Task brief:
Starting at the first line of the data, print each line verbatim up to and including the line bearing "random.seed(0), np.random.seed(0), noise.seed_set(1)", omitting pictures.

——————

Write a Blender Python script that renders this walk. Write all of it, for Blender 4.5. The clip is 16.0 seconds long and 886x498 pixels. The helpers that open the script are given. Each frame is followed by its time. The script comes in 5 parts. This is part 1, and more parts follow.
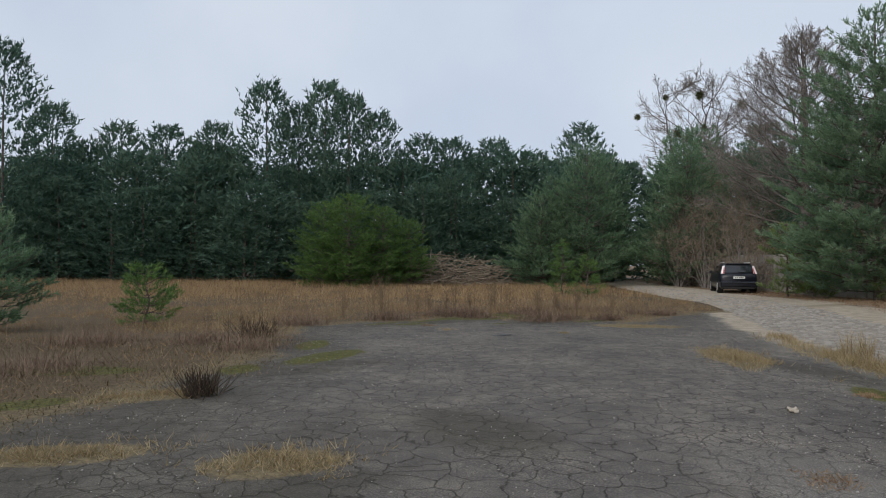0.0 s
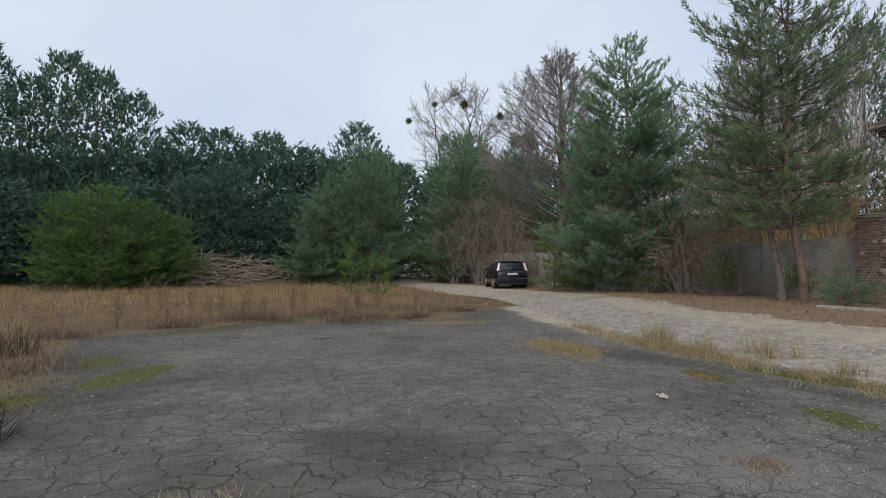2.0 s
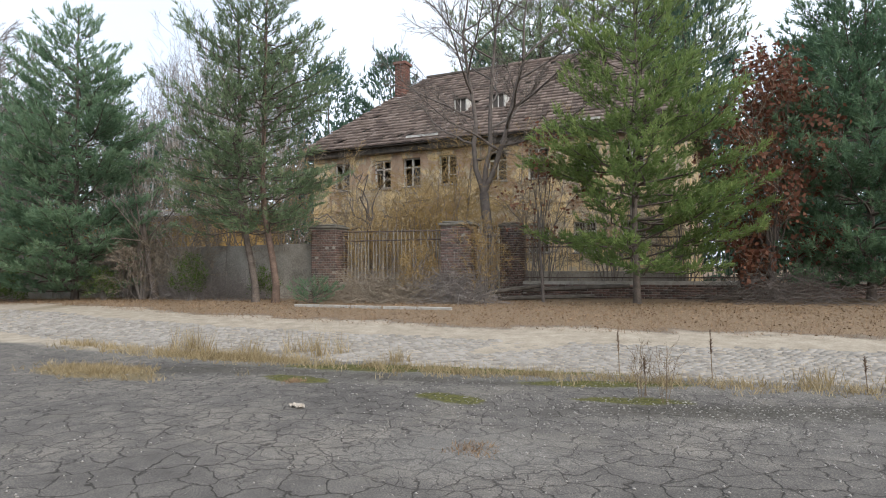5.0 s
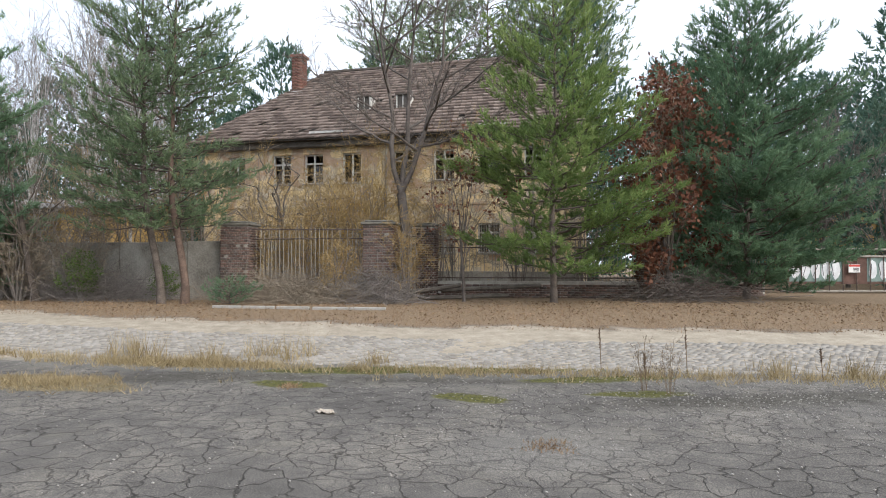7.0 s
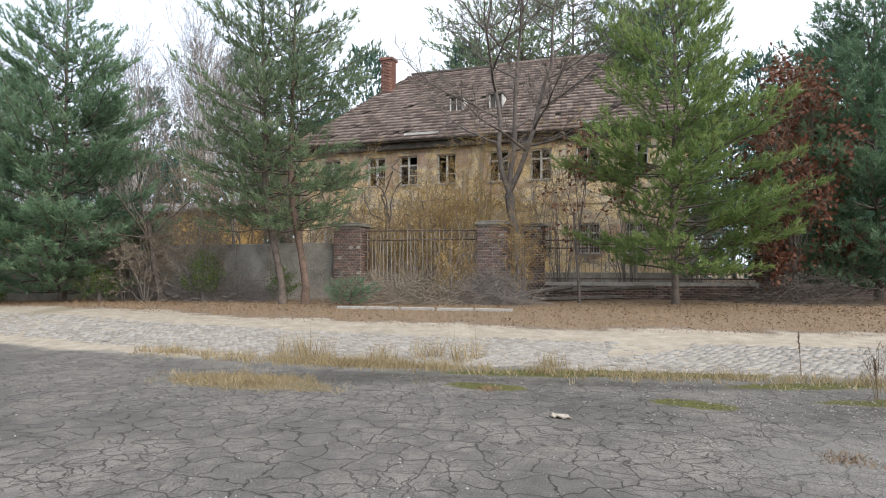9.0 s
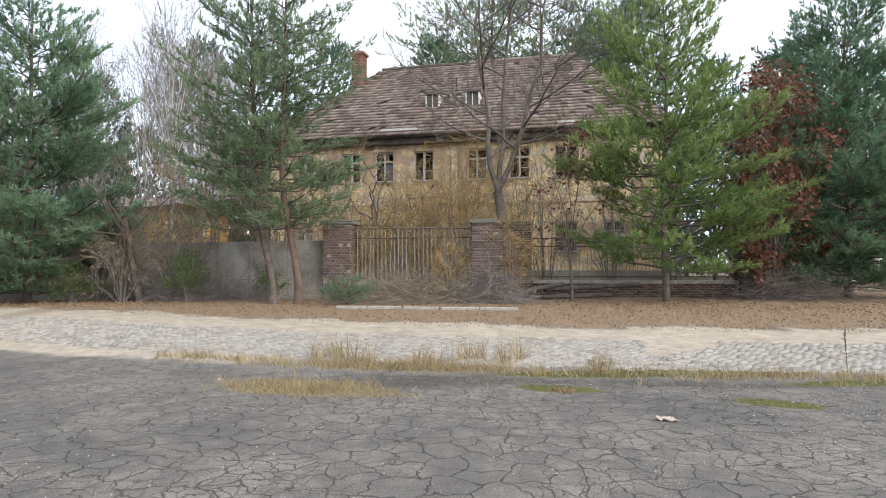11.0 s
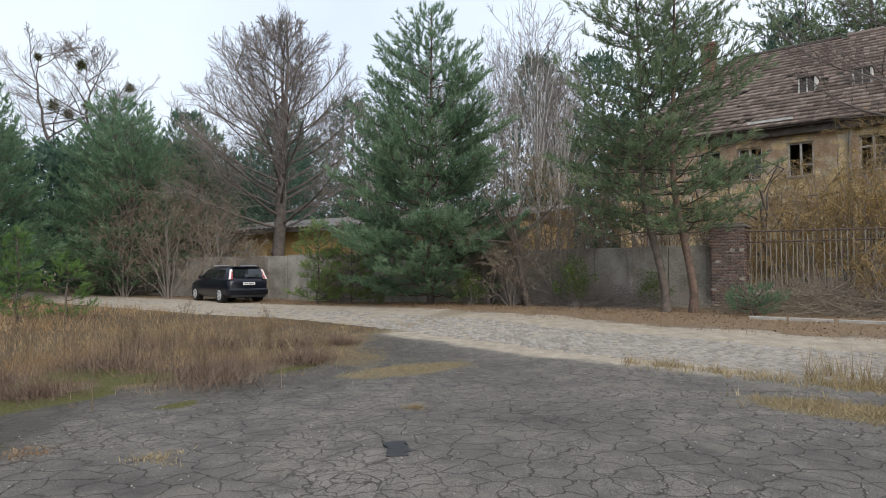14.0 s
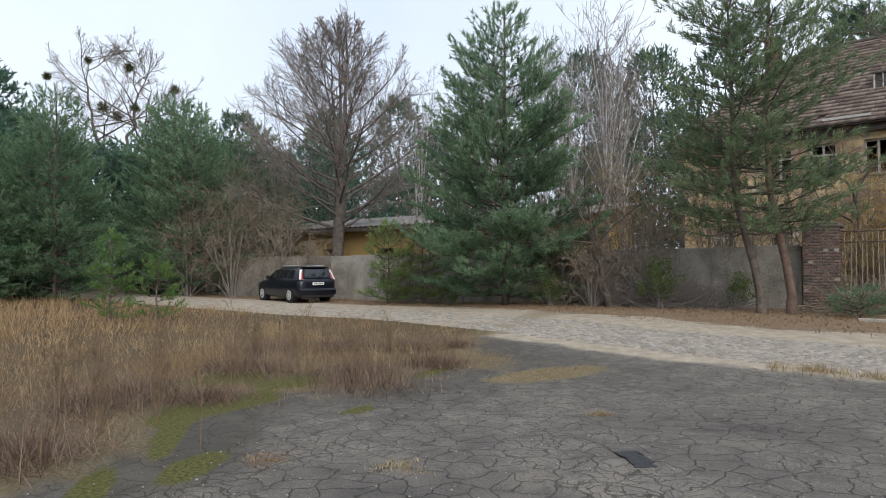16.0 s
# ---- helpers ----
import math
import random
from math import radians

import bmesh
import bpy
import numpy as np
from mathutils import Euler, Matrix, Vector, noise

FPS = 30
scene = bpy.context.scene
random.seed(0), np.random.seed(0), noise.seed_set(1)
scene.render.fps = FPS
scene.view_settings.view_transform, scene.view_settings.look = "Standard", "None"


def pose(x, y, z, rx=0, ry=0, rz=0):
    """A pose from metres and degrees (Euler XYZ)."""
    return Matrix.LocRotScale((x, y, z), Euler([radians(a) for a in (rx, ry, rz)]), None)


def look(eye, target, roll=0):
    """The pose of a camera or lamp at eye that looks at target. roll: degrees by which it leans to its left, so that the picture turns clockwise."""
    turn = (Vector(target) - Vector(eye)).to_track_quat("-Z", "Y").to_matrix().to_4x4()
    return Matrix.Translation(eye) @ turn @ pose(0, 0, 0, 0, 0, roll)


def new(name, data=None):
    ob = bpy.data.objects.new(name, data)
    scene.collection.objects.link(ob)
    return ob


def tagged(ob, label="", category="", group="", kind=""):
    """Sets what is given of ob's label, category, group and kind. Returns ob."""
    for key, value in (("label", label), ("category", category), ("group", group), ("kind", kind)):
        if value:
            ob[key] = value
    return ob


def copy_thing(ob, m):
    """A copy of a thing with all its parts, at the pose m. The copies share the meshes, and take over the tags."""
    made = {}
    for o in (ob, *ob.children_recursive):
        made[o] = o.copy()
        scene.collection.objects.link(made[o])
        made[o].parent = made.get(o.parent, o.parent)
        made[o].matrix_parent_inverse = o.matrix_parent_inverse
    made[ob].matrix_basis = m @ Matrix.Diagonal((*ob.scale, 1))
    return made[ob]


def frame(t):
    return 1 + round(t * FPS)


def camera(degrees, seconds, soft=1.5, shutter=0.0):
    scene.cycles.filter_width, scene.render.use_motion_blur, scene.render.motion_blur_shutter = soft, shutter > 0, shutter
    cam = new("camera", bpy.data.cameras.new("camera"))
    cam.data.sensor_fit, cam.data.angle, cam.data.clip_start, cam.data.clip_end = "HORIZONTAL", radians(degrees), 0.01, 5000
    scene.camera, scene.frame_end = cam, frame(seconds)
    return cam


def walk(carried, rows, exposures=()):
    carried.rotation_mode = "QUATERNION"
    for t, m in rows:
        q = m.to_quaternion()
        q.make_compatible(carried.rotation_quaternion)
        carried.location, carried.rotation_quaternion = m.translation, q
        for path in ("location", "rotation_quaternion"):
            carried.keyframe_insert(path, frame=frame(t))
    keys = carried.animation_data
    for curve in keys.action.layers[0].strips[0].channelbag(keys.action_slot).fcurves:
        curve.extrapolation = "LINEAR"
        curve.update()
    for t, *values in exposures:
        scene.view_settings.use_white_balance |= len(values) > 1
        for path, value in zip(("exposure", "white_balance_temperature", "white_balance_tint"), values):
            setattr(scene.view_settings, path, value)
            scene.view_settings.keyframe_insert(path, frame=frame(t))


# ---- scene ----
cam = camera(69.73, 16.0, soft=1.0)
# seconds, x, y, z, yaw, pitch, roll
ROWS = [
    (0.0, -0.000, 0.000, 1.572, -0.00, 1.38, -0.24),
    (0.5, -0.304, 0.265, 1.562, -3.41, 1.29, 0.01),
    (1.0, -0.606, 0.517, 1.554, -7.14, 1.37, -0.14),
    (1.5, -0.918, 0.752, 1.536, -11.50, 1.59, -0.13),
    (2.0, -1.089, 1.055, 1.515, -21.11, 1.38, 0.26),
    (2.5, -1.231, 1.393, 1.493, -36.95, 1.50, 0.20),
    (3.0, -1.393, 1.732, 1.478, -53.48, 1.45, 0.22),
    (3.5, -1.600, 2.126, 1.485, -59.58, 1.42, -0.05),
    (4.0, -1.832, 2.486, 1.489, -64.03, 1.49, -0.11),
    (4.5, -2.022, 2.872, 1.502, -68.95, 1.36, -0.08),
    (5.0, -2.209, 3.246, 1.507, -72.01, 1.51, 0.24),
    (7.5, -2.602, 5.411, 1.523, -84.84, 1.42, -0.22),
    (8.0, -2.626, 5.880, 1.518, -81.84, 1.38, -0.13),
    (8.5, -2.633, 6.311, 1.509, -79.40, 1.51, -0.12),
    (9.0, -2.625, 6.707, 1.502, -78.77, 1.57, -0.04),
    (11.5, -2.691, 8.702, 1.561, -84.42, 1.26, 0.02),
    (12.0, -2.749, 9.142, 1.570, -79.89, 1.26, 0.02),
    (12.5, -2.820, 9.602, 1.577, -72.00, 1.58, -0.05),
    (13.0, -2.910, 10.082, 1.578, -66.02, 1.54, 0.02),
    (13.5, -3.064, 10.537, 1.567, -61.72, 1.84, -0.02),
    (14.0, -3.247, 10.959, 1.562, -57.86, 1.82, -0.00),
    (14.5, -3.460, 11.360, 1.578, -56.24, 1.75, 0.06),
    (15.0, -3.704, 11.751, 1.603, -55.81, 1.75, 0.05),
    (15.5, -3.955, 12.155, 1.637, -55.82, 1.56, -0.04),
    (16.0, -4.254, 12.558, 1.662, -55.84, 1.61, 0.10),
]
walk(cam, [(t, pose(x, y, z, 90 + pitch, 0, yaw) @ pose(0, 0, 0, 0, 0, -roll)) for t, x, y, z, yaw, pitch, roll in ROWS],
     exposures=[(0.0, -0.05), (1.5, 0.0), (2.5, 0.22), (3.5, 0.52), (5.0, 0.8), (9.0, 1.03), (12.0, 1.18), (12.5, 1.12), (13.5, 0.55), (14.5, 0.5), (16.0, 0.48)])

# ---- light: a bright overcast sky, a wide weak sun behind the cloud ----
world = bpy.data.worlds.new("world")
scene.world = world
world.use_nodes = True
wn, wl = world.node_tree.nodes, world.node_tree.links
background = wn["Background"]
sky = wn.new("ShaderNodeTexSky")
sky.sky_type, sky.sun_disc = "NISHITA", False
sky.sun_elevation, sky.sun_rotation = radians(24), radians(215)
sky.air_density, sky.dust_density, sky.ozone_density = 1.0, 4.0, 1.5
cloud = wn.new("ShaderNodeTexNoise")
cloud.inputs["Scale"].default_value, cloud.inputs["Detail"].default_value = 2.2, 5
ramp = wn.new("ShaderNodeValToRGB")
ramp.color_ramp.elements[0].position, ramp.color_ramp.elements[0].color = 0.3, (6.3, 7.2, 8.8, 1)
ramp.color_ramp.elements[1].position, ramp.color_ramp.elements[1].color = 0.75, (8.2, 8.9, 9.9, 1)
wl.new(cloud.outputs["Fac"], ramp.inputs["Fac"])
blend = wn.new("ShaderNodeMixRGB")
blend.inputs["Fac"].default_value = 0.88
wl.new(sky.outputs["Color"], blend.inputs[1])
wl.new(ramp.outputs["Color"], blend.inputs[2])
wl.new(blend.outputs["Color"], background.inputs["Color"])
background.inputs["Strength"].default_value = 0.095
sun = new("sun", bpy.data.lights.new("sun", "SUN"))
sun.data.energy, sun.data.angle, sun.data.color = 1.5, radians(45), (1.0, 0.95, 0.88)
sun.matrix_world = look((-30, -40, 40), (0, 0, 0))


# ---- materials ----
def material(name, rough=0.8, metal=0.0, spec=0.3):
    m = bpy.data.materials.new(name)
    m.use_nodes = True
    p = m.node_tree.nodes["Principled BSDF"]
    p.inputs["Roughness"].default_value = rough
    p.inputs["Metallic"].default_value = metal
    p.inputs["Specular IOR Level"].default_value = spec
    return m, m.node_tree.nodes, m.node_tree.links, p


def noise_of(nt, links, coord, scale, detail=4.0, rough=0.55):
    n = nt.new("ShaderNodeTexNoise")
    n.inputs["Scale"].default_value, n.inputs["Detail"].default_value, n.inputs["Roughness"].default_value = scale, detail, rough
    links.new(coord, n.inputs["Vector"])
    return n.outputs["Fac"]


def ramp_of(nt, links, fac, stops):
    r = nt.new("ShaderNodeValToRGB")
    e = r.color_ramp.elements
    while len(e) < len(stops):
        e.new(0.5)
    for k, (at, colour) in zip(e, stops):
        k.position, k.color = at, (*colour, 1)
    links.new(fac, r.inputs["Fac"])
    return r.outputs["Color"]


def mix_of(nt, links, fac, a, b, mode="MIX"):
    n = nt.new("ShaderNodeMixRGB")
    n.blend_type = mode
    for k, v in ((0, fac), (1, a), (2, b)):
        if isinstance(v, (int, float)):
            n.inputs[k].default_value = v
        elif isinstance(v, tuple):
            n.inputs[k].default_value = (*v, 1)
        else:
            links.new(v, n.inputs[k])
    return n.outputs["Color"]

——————

Task result:
Write a Blender Python script that renders this walk. Write all of it, for Blender 4.5. The clip is 16.0 seconds long and 886x498 pixels. The helpers that open the script are given. Each frame is followed by its time. The script comes in 5 parts. This is part 1, and more parts follow.
0.0 s
2.0 s
5.0 s
7.0 s
9.0 s
11.0 s
14.0 s
16.0 s
# ---- helpers ----
import math
import random
from math import radians

import bmesh
import bpy
import numpy as np
from mathutils import Euler, Matrix, Vector, noise

FPS = 30
scene = bpy.context.scene
random.seed(0), np.random.seed(0), noise.seed_set(1)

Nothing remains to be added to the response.